Im November 2018 gingen für die Monatsauswahl Haiku heute 323 Haiku von 63 Autoren ein. René Possél wählte hieraus ohne Kenntnis der Autorennamen 10 Texte als besonders gelungen aus. Die ausgewählten Texte stehen in einer von ihm gewählten Reihenfolge.

Zu einem der Haiku schrieb er die untere Besprechung.

 

Rotweinabend –
die alten Zeiten werden
immer älter

Franz Kratochwil

 

Manchmal wünschte ich, man könnte ein Haiku statt lesen hören. Im Hören und unmittelbaren Assoziieren geht man von dem aus, was die einzelne Zeile sagt – und weiß nicht gleich das Ende!

Bei diesem Haiku ruft die erste Zeile zunächst ein bestimmtes Bild hervor, nämlich „ein gemütlicher Abend in Gesellschaft“ – und beim (vermutlich reichlichen) Trinken guten Rotweins …

Die zweite Zeile setzt das Bild nachvollziehbar fort: Thema dieses feucht-fröhlichen Abends mit etwa gleichaltrigen Freunden sind unvermeidlich „die (guten) alten Zeiten“.

So weit – so gut!

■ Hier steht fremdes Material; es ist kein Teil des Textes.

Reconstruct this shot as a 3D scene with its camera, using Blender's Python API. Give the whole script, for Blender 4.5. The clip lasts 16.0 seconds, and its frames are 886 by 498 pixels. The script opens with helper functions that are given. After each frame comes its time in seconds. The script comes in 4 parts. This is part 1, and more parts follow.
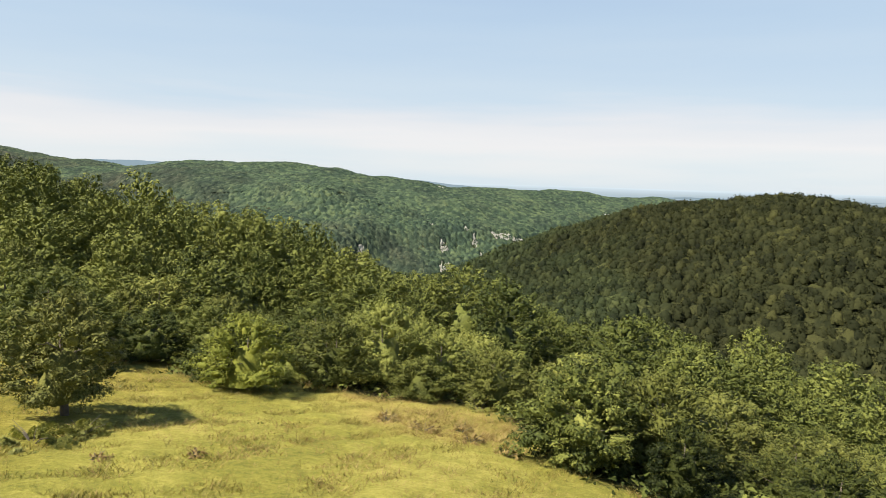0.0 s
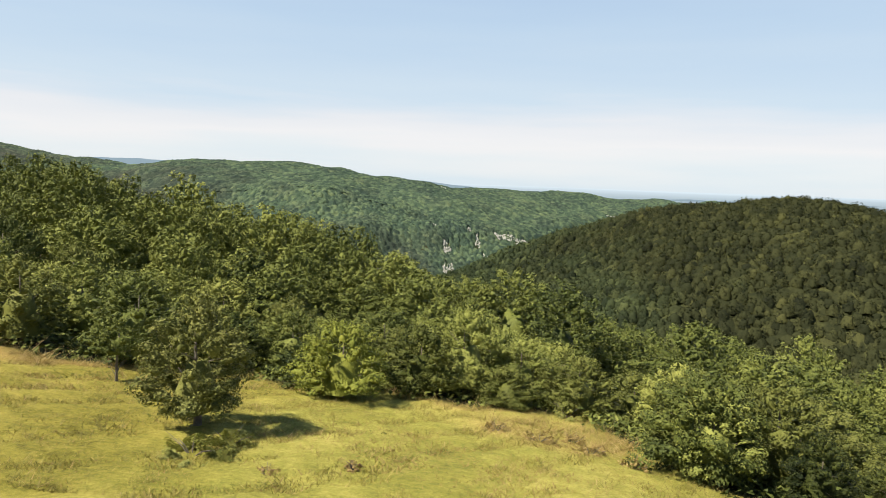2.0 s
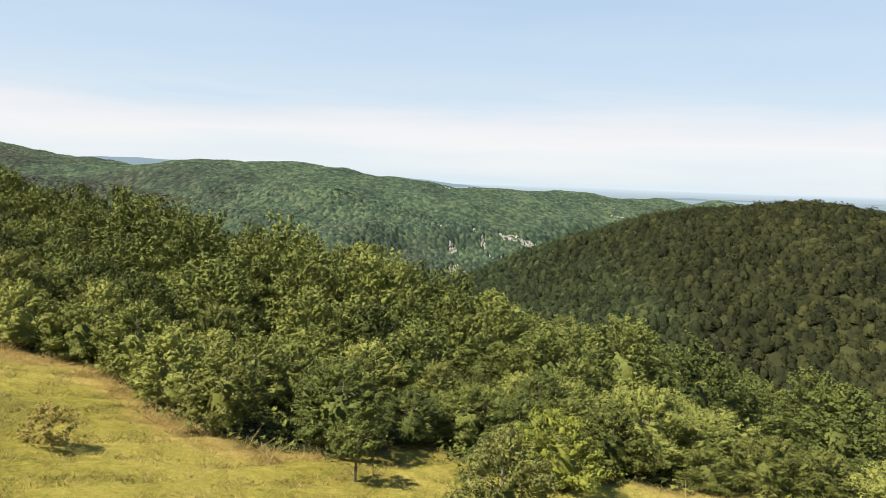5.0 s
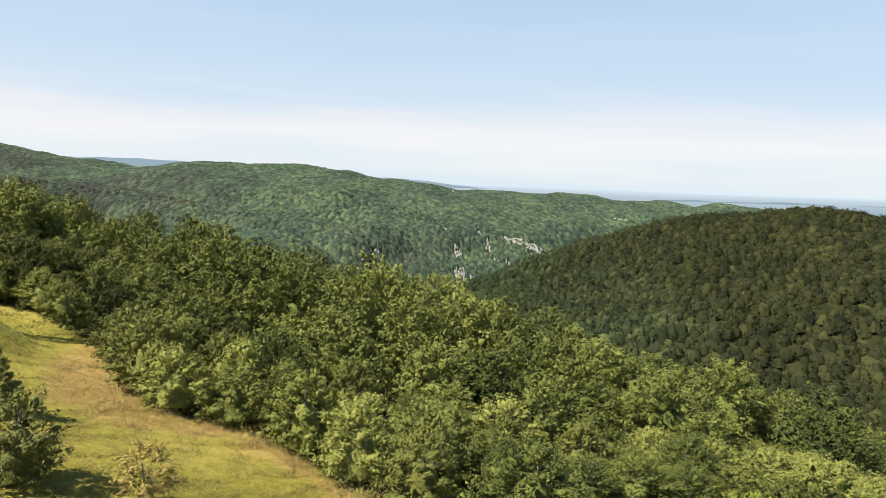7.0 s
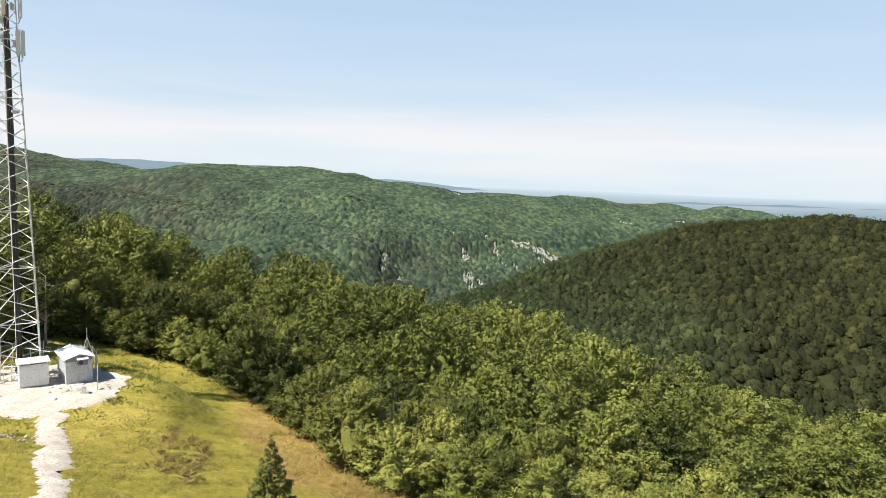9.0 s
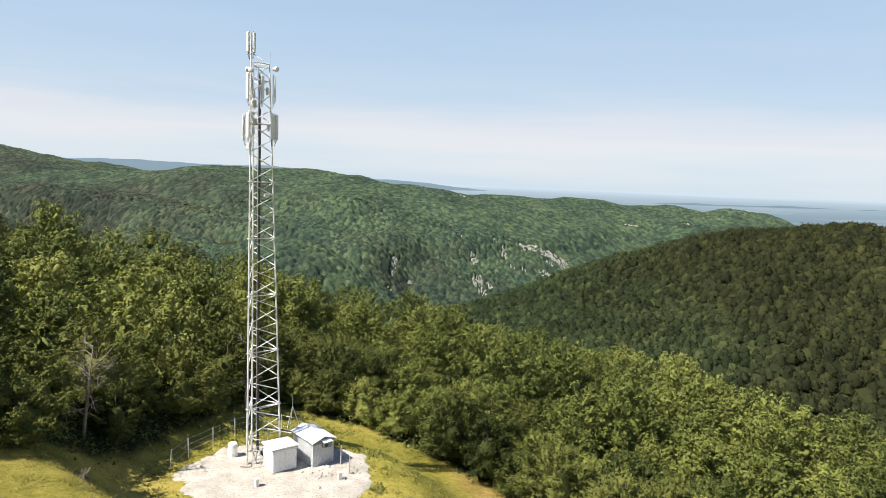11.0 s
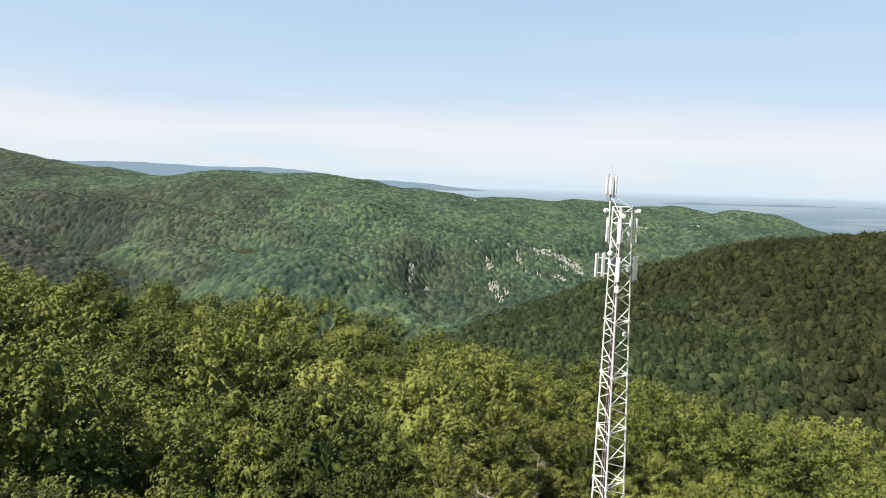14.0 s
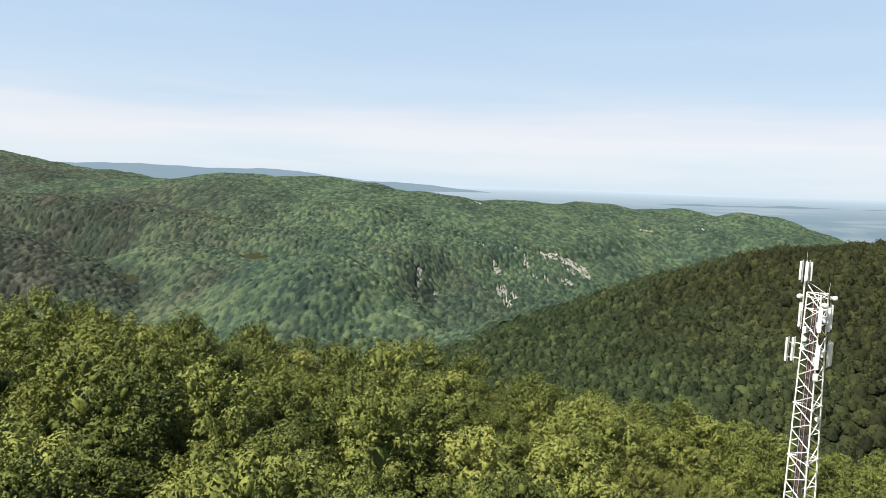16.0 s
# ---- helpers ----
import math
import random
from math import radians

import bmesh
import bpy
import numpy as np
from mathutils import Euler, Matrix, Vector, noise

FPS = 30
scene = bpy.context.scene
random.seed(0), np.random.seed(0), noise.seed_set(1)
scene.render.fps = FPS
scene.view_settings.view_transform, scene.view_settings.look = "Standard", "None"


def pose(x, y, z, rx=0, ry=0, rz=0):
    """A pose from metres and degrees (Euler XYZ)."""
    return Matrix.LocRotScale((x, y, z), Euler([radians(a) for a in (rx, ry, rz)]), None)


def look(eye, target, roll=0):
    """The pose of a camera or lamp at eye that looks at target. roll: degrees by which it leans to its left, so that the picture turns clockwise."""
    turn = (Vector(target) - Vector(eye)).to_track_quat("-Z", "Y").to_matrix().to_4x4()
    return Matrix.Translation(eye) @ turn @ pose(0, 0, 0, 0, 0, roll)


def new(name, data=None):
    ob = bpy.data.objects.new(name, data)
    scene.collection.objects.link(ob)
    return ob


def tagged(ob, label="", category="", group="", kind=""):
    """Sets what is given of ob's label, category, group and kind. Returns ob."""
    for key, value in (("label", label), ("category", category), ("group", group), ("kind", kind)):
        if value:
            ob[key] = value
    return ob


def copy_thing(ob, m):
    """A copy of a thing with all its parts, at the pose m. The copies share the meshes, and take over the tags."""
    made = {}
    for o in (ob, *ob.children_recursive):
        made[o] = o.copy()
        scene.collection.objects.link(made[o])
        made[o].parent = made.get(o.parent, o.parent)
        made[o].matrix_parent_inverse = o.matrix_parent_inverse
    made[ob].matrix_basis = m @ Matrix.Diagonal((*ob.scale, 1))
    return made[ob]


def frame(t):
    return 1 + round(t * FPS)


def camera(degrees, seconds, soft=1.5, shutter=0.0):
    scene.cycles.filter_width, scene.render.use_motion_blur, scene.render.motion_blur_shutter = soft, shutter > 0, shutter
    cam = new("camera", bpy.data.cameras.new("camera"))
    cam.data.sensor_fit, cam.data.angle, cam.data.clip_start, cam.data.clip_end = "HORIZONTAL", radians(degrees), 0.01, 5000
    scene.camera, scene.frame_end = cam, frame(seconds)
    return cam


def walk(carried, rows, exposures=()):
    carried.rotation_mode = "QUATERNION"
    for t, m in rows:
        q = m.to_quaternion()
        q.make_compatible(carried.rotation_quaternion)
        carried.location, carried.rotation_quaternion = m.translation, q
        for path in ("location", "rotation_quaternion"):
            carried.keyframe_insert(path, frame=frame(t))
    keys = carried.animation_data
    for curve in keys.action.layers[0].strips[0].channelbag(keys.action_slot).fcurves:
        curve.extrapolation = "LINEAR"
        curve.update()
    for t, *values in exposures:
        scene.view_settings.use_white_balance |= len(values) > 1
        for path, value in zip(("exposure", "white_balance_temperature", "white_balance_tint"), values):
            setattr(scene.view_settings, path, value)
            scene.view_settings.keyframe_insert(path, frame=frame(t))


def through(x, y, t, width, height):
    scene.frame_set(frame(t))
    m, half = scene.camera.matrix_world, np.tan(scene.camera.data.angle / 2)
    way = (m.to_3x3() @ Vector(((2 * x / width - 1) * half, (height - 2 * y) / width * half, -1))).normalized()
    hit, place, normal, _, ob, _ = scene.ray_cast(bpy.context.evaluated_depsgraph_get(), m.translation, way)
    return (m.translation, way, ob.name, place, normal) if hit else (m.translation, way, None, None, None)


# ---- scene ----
cam = camera(70.0, 16.0, soft=0.5)
PATH = [
    (0, (-1.626, 0.634, 1.842), (-1.667, 2.621, 1.623), 1.7),
    (0.5, (-2.206, 0.601, 1.828), (-2.248, 2.589, 1.611), 1.8),
    (1, (-3.22, 0.621, 1.83), (-3.262, 2.609, 1.614), 1.9),
    (1.5, (-4.471, 0.64, 1.908), (-4.513, 2.628, 1.691), 2.1),
    (2, (-6.009, 0.647, 2.04), (-6.05, 2.634, 1.822), 2.1),
    (2.5, (-7.542, 0.645, 2.349), (-7.583, 2.633, 2.13), 2.1),
    (3, (-9.069, 0.763, 2.81), (-9.11, 2.751, 2.591), 2.1),
    (3.5, (-10.614, 0.868, 3.394), (-10.655, 2.855, 3.173), 2.0),
    (6, (-20.299, 1.145, 7.503), (-20.334, 3.133, 7.279), 2.1),
    (6.5, (-22.76, 1.208, 8.347), (-22.794, 3.196, 8.124), 2.1),
    (7, (-25.292, 1.229, 9.188), (-25.326, 3.217, 8.966), 2.1),
    (7.5, (-28.287, 1.33, 10.181), (-28.32, 3.317, 9.959), 2.1),
    (8, (-31.439, 1.529, 11.129), (-31.47, 3.516, 10.908), 2.1),
    (8.5, (-35.015, 1.726, 12.109), (-35.047, 3.714, 11.89), 2.2),
    (9, (-38.881, 1.952, 13.154), (-38.911, 3.94, 12.935), 2.2),
    (11.5, (-60.852, 2.349, 19.541), (-60.87, 4.337, 19.32), 2.3),
    (12, (-65.224, 2.387, 20.932), (-65.241, 4.374, 20.712), 2.3),
    (12.5, (-69.725, 2.283, 22.566), (-69.741, 4.271, 22.343), 2.1),
    (13, (-73.717, 2.363, 24.017), (-73.734, 4.35, 23.794), 2.2),
    (13.5, (-77.63, 2.426, 25.466), (-77.643, 4.413, 25.242), 2.1),
    (14, (-81.203, 2.498, 26.851), (-81.217, 4.486, 26.627), 1.9),
    (14.5, (-84.905, 2.509, 28.23), (-84.915, 4.497, 28.01), 2.0),
    (15, (-88.542, 2.476, 29.661), (-88.543, 4.464, 29.444), 2.1),
    (15.5, (-91.89, 2.655, 30.999), (-91.891, 4.644, 30.786), 2.2),
    (16, (-94.698, 3.09, 32.186), (-94.707, 5.078, 31.963), 1.9),
]
walk(cam, [(t, look(eye, target, roll)) for t, eye, target, roll in PATH],
     exposures=[(0, 1.24, 6850, 10), (3.5, 1.30, 6820, 10), (8, 1.31, 6700, 10), (9, 1.31, 6680, 10),
                (11.5, 1.15, 6480, 10), (12.5, 1.23, 6490, 10), (14, 1.27, 6500, 10), (16, 1.26, 6500, 10)])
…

Nichts Neues oder Aufregendes. Könnte man das Haiku nur bis zum Ende der zweiten Zeile hören – und sollte die dritte Zeile ergänzen, käme vielleicht heraus: „die alten Zeiten werden – hervorgekramt oder im Erzählen wieder lebendig, ins Gedächtnis gerufen, beschworen“ usw.

Erst mit der ungewöhnlichen Aussage in der dritten Zeile schafft das Haiku eine Überraschung, eine originelle Volte: „Die alten Zeiten werden – immer älter“! Es ist die (Rotwein-induzierte) Erkenntnis, dass die alten Zeiten mit jedem Jahr länger zurückliegen – gewissermaßen „immer älter“ werden. Eine aparte Verschiebung! Denn es werden natürlich nur jene, die diese länger zurückliegenden Zeiten noch erinnern, immer älter …

Ich trinke ein Glas Rotwein auf das schöne Haiku und die alten Zeiten!